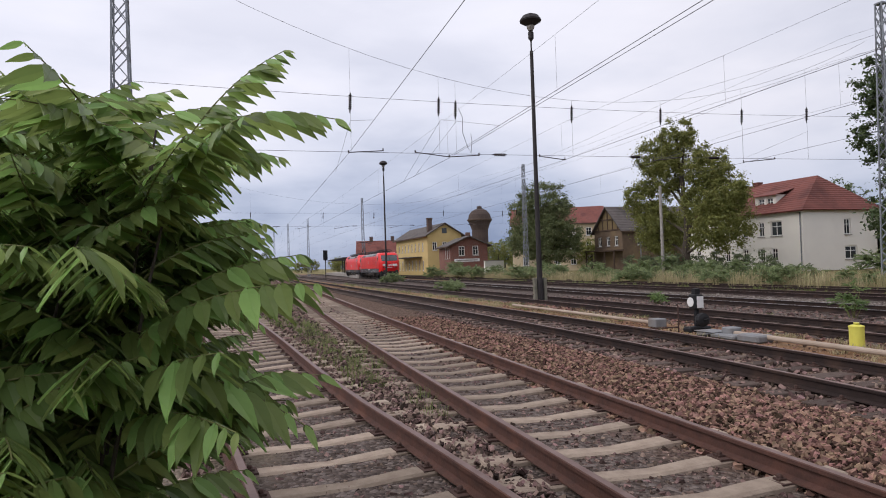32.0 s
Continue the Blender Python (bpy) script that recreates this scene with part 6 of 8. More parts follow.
# ---- buildings ----
def brick_mat(name, a, b, mortar, scale=4.0):
    m = bpy.data.materials.new(name)
    m.use_nodes = True
    n, l = m.node_tree.nodes, m.node_tree.links
    bsdf = n["Principled BSDF"]
    bsdf.inputs["Roughness"].default_value = 0.9
    tc = n.new("ShaderNodeTexCoord")
    sep, com = n.new("ShaderNodeSeparateXYZ"), n.new("ShaderNodeCombineXYZ")
    add = n.new("ShaderNodeMath")
    l.new(tc.outputs["Object"], sep.inputs[0])
    l.new(sep.outputs["X"], add.inputs[0])
    l.new(sep.outputs["Y"], add.inputs[1])
    l.new(add.outputs[0], com.inputs["X"])
    l.new(sep.outputs["Z"], com.inputs["Y"])
    br = n.new("ShaderNodeTexBrick")
    br.inputs["Scale"].default_value = scale
    br.inputs["Color1"].default_value, br.inputs["Color2"].default_value, br.inputs["Mortar"].default_value = (*a, 1), (*b, 1), (*mortar, 1)
    br.inputs["Mortar Size"].default_value = 0.012
    l.new(com.outputs[0], br.inputs["Vector"])
    t = n.new("ShaderNodeTexNoise")
    t.inputs["Scale"].default_value, t.inputs["Detail"].default_value = 0.6, 6.0
    l.new(tc.outputs["Object"], t.inputs["Vector"])
    mr = n.new("ShaderNodeMapRange")
    mr.inputs["To Min"].default_value, mr.inputs["To Max"].default_value = 0.7, 1.25
    l.new(t.outputs["Fac"], mr.inputs["Value"])
    hs = n.new("ShaderNodeHueSaturation")
    l.new(br.outputs["Color"], hs.inputs["Color"])
    l.new(mr.outputs["Result"], hs.inputs["Value"])
    l.new(hs.outputs["Color"], bsdf.inputs["Base Color"])
    return m


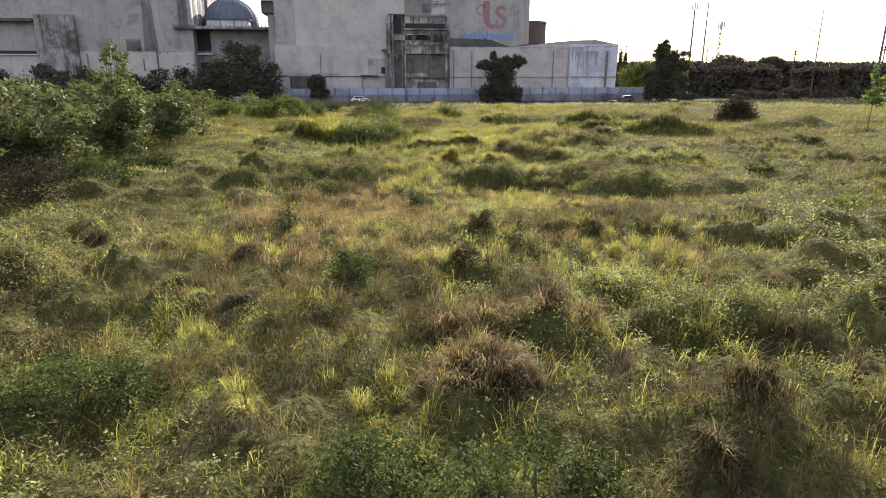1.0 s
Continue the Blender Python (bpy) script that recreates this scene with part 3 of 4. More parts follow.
tbox("wall", -39.6, -18.2, 174, 200, HB, 16.6, M_GREYW, "grey terrace wall in shade")
tbox("ledge", -44.0, -18.2, 168.6, 174, 16.4, 17.0, M_STAIN, "projecting terrace ledge", 0.05)
for i in range(26):
    tbox("baluster", -43.8 + i * 0.95, -43.55 + i * 0.95, 168.8, 169.0, 17.0, 17.38, M_GRIME)
tbox("opening", -39.6, -36.4, 173.7, 174.0, 11.4, 16.2, M_VOID, "tall shaded opening")
tbox("window", -35.6, -32.4, 173.85, 174.0, 11.2, 13.3, M_STAINBLUE, "pale blue-grey shuttered window")
tbox("lintel", -39.55, -35.8, 172.4, 174, 10.4, 10.8, M_WHITE, "pale lintel", 0.03)
tbox("opening", -39.3, -36.6, 173.8, 174.0, 2.0, 8.6, M_VOID, "")
tbox("drum", -37.4, -26.9, 175.6, 182, 16.6, 19.1, M_WHITE, "pale glazed drum set into the dome", 0.05)
for i in range(4):
    tbox("mullion", -37.5 + i * 3.45, -37.3 + i * 3.45, 175.4, 175.6, 16.8, 19.1, M_PIPE)
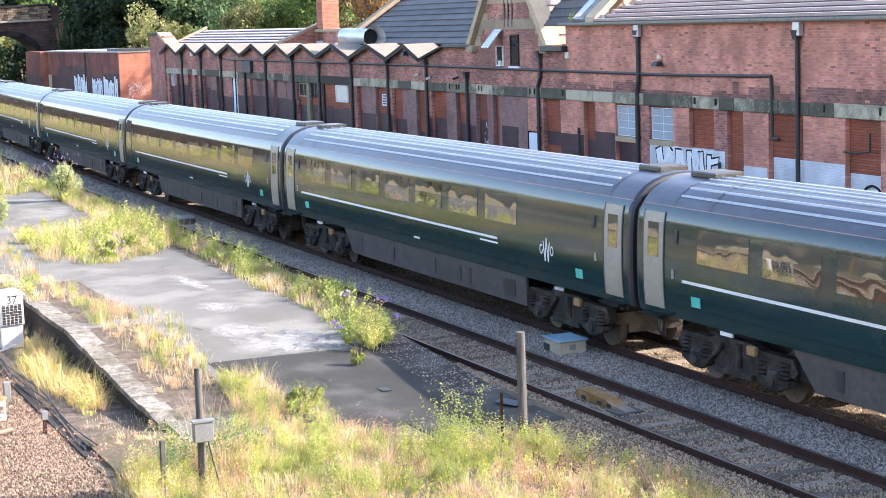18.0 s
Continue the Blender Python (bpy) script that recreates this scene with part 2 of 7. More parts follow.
# ---- the colours of the place ----
M_EARTH = surf("earth", (0.07, 0.058, 0.04), (0.15, 0.125, 0.085), 0.5, 9, 0.95)
M_BALLAST = surf("ballast", (0.13, 0.108, 0.09), (0.29, 0.245, 0.205), 1.2, 26, 0.95, bump=1.0, stain=(0.17, 0.11, 0.075), stain_scale=0.35, stain_amt=0.55, bdist=0.05)
M_RAIL = surf("rusty_rail", (0.026, 0.014, 0.012), (0.062, 0.031, 0.024), 3, 40, 0.75)
M_RAILTOP = surf("rail_head", (0.16, 0.12, 0.10), (0.28, 0.24, 0.22), 2, 30, 0.35, metal=0.8, bump=0.05)
M_SLEEPER = surf("sleeper", (0.085, 0.07, 0.056), (0.25, 0.21, 0.17), 3, 30, 0.95, island=0.4, rand=0.45)
M_STONE = surf("sooty_stone", (0.10, 0.09, 0.065), (0.26, 0.23, 0.17), 1.5, 12, 0.9, bump=0.5)
M_BLACK = surf("black_paint", (0.015, 0.015, 0.017), (0.03, 0.03, 0.032), 2, 40, 0.5, bump=0.1)
M_BARK = surf("bark", (0.06, 0.045, 0.03), (0.12, 0.09, 0.065), 2, 20, 0.95)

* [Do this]
Output the entries above exactly, without their pictures.

* [Finished task]
32.0 s
Continue the Blender Python (bpy) script that recreates this scene with part 6 of 8. More parts follow.
# ---- buildings ----
def brick_mat(name, a, b, mortar, scale=4.0):
    m = bpy.data.materials.new(name)
    m.use_nodes = True
    n, l = m.node_tree.nodes, m.node_tree.links
    bsdf = n["Principled BSDF"]
    bsdf.inputs["Roughness"].default_value = 0.9
    tc = n.new("ShaderNodeTexCoord")
    sep, com = n.new("ShaderNodeSeparateXYZ"), n.new("ShaderNodeCombineXYZ")
    add = n.new("ShaderNodeMath")
    l.new(tc.outputs["Object"], sep.inputs[0])
    l.new(sep.outputs["X"], add.inputs[0])
    l.new(sep.outputs["Y"], add.inputs[1])
    l.new(add.outputs[0], com.inputs["X"])
    l.new(sep.outputs["Z"], com.inputs["Y"])
    br = n.new("ShaderNodeTexBrick")
    br.inputs["Scale"].default_value = scale
    br.inputs["Color1"].default_value, br.inputs["Color2"].default_value, br.inputs["Mortar"].default_value = (*a, 1), (*b, 1), (*mortar, 1)
    br.inputs["Mortar Size"].default_value = 0.012
    l.new(com.outputs[0], br.inputs["Vector"])
    t = n.new("ShaderNodeTexNoise")
    t.inputs["Scale"].default_value, t.inputs["Detail"].default_value = 0.6, 6.0
    l.new(tc.outputs["Object"], t.inputs["Vector"])
    mr = n.new("ShaderNodeMapRange")
    mr.inputs["To Min"].default_value, mr.inputs["To Max"].default_value = 0.7, 1.25
    l.new(t.outputs["Fac"], mr.inputs["Value"])
    hs = n.new("ShaderNodeHueSaturation")
    l.new(br.outputs["Color"], hs.inputs["Color"])
    l.new(mr.outputs["Result"], hs.inputs["Value"])
    l.new(hs.outputs["Color"], bsdf.inputs["Base Color"])
    return m


1.0 s
Continue the Blender Python (bpy) script that recreates this scene with part 3 of 4. More parts follow.
tbox("wall", -39.6, -18.2, 174, 200, HB, 16.6, M_GREYW, "grey terrace wall in shade")
tbox("ledge", -44.0, -18.2, 168.6, 174, 16.4, 17.0, M_STAIN, "projecting terrace ledge", 0.05)
for i in range(26):
    tbox("baluster", -43.8 + i * 0.95, -43.55 + i * 0.95, 168.8, 169.0, 17.0, 17.38, M_GRIME)
tbox("opening", -39.6, -36.4, 173.7, 174.0, 11.4, 16.2, M_VOID, "tall shaded opening")
tbox("window", -35.6, -32.4, 173.85, 174.0, 11.2, 13.3, M_STAINBLUE, "pale blue-grey shuttered window")
tbox("lintel", -39.55, -35.8, 172.4, 174, 10.4, 10.8, M_WHITE, "pale lintel", 0.03)
tbox("opening", -39.3, -36.6, 173.8, 174.0, 2.0, 8.6, M_VOID, "")
tbox("drum", -37.4, -26.9, 175.6, 182, 16.6, 19.1, M_WHITE, "pale glazed drum set into the dome", 0.05)
for i in range(4):
    tbox("mullion", -37.5 + i * 3.45, -37.3 + i * 3.45, 175.4, 175.6, 16.8, 19.1, M_PIPE)
18.0 s
Continue the Blender Python (bpy) script that recreates this scene with part 2 of 7. More parts follow.
# ---- the colours of the place ----
M_EARTH = surf("earth", (0.07, 0.058, 0.04), (0.15, 0.125, 0.085), 0.5, 9, 0.95)
M_BALLAST = surf("ballast", (0.13, 0.108, 0.09), (0.29, 0.245, 0.205), 1.2, 26, 0.95, bump=1.0, stain=(0.17, 0.11, 0.075), stain_scale=0.35, stain_amt=0.55, bdist=0.05)
M_RAIL = surf("rusty_rail", (0.026, 0.014, 0.012), (0.062, 0.031, 0.024), 3, 40, 0.75)
M_RAILTOP = surf("rail_head", (0.16, 0.12, 0.10), (0.28, 0.24, 0.22), 2, 30, 0.35, metal=0.8, bump=0.05)
M_SLEEPER = surf("sleeper", (0.085, 0.07, 0.056), (0.25, 0.21, 0.17), 3, 30, 0.95, island=0.4, rand=0.45)
M_STONE = surf("sooty_stone", (0.10, 0.09, 0.065), (0.26, 0.23, 0.17), 1.5, 12, 0.9, bump=0.5)
M_BLACK = surf("black_paint", (0.015, 0.015, 0.017), (0.03, 0.03, 0.032), 2, 40, 0.5, bump=0.1)
M_BARK = surf("bark", (0.06, 0.045, 0.03), (0.12, 0.09, 0.065), 2, 20, 0.95)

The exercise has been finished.